Ancora una volta l’instabilità sociopolitica e il deterioramento dei quadri di riferimento disegnano l’orizzonte di una criticità i cui effetti sono sotto gli occhi di tutti, ma che raramente vengono letti nei loro nessi; si preferisce, e non soltanto da parte dei politici, considerarli separatamente e strumentalmente con l’effetto, poco importa se involontario, di creare quel massimo d’instabilità e confusione che favorisce l’emersione di assetti socio-politici non ancora definiti ma certo altri rispetto a quelli per i quali la parola democrazia ha senso. Ecco dunque una situazione storica in cui urgerebbe una forza di carattere e di pensiero in grado di lottare per avere ragione di una congiuntura di minacce alimentata dal disordine delle cose. Vale a dire una capacità di lettura complessiva della realtà a cui consegua una progettualità socio-politica in grado di suscitare energie e ispirare comportamenti costruttivi, come successo in altri passaggi storici decisivi fino a quello del dopoguerra rimasto purtroppo incompiuto.

Che è quanto, sul versante della vita spirituale, sta tentando Bergoglio con piena consapevolezza della drammaticità di una congiuntura che non permette più di tenere distinto lo stato delle cose della religione da quello socio-politico, a tal punto le tendenze del mondo attuale gli appaiono impedienti lo sviluppo dello spirito di fraternità. In questo egli rappresenta un caso oramai raro di figura capace di farsi carico di «mostrare al pubblico cose da lodare, da ammirare, da sperare, da ricercare, da chiedere», che Simone Weil preconizzava come necessarie a riattivare le energie morali e spirituali di popoli precipitati nell’abisso della violenza.

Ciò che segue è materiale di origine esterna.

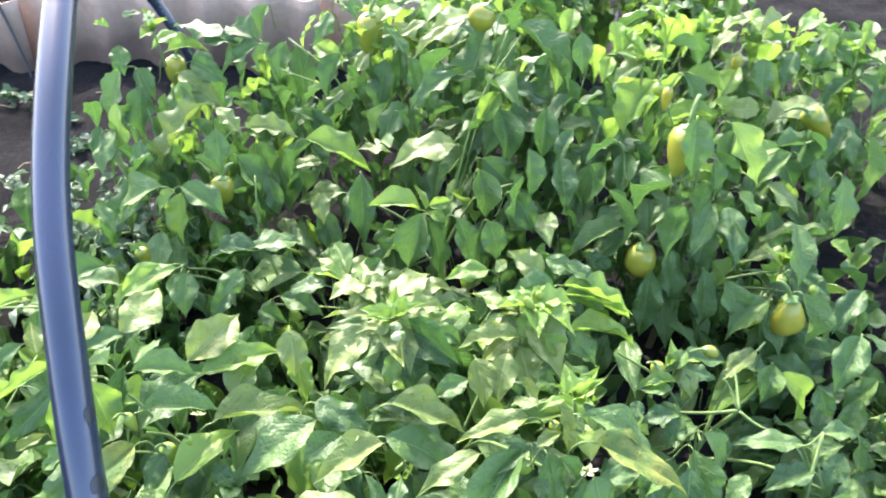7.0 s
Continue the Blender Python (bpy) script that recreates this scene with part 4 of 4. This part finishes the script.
red = thing("flower", "red flower on a short stalk behind the slate", "flower", "", -1.62, 2.36, 0.0)
verts, faces = [], []
tube_into(verts, faces, smooth_path([(0, 0, -0.02), (0.01, 0, 0.09), (0.0, 0, 0.17)], 4), [0.003] * 9, 6)
part("stem", mesh_from("stem", verts, faces, [STEM]), red)
verts, faces = [], []
for i, (s, wv) in enumerate([(0.0, 0.004), (0.012, 0.016), (0.028, 0.022), (0.040, 0.014), (0.045, 0.002)]):
    verts += [(s, q * wv, 0.4 * s - 0.25 * s * abs(q)) for q in (-1, 0, 1)]
faces = [(i * 3 + q, i * 3 + q + 3, i * 3 + q + 4, i * 3 + q + 1) for i in range(4) for q in range(2)]
petal = mesh_from("petal", verts, faces, [RED])
for k in range(7):
    part("petal", petal, red, Matrix.Translation((0, 0, 0.17)) @ Matrix.Rotation(2 * math.pi * k / 7, 4, "Z") @ Matrix.Rotation(radians(-20 * (k % 2)), 4, "Y"))

# thin dark tube for the slanting dark line near the slate joint
verts, faces = [], []
tube_into(verts, faces, smooth_path([(-1.305, 2.015, -0.04), (-1.345, 2.055, 0.10), (-1.392, 2.085, 0.255)], 5), [0.0042] * 11, 8)
tagged(new("stake", mesh_from("stake", verts, faces, [SCUFF])), "thin dark strip slanting up the slate", "stake")


def straw(x, y, az, length, seed):
    g = random.Random(seed)
    dx, dy = math.cos(radians(az)) * length, math.sin(radians(az)) * length
    pts = [(x, y, 0.022), (x + dx * 0.5 + g.uniform(-.01, .01), y + dy * 0.5, 0.030), (x + dx, y + dy, 0.020)]
    verts, faces = [], []
    path = smooth_path(pts, 4)
    tube_into(verts, faces, path, [0.0016] * len(path), 5)
    tagged(new("straw", mesh_from("straw", verts, faces, [STRAW])), "thin dry straw lying on dark soil", "straw", "straws on the soil")


g = random.Random(77)
for i in range(12):
    straw(g.uniform(-1.5, -0.6), g.uniform(1.42, 1.98), g.uniform(-30, 30) + 180 * (i % 2), g.uniform(0.05, 0.16), 500 + i)


verts, faces = lathe([(0.002, 0.010), (0.011, 0.006), (0.014, -0.002), (0.010, -0.010)], 9, 2, 0.2)
pebble = tagged(new("pebble", mesh_from("pebble", verts, faces, [CHALK])), "small white pebble on dark soil", "pebble")
pebble.location = (-1.154, 1.80, 0.015)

In queste condizioni, il compito politico prioritario dovrebbe essere quello di circoscrivere lo spazio di un ricominciamento e definire i metodi di una costruzione decisamente orientata a proteggere gli individui da tutto ciò che nella vita contemporanea li schiaccia sotto l’ingiustizia, la menzogna e la bruttezza. Si tratta di ricreare luoghi in cui tornare a ordinare i frammenti dispersi del passato e del presente (una vera coscienza storica); in cui ridare forma a un parlare comune, a un linguaggio della relazione (parlare e ascoltare) opposto alla Babele della comunicazione mediatica; in cui maturare un voler fare, un agire che manifesti una nuova maniera di procedere a partire da punti strategici definiti in rapporto alla congiuntura. Vale a dire luoghi (gruppi o reti di associazioni) che pongano le condizioni per informare la vita democratica ad una ragione politica che prenda il posto di quella sfatta, illeggibile in cui siamo immersi.

Non c’è dubbio che nella situazione attuale un siffatto compito può essere assunto solo dalle nuove generazioni, se e nella misura in cui abbiano coscienza della drammaticità del momento e abbiano la volontà di perseguire un nuovo inizio.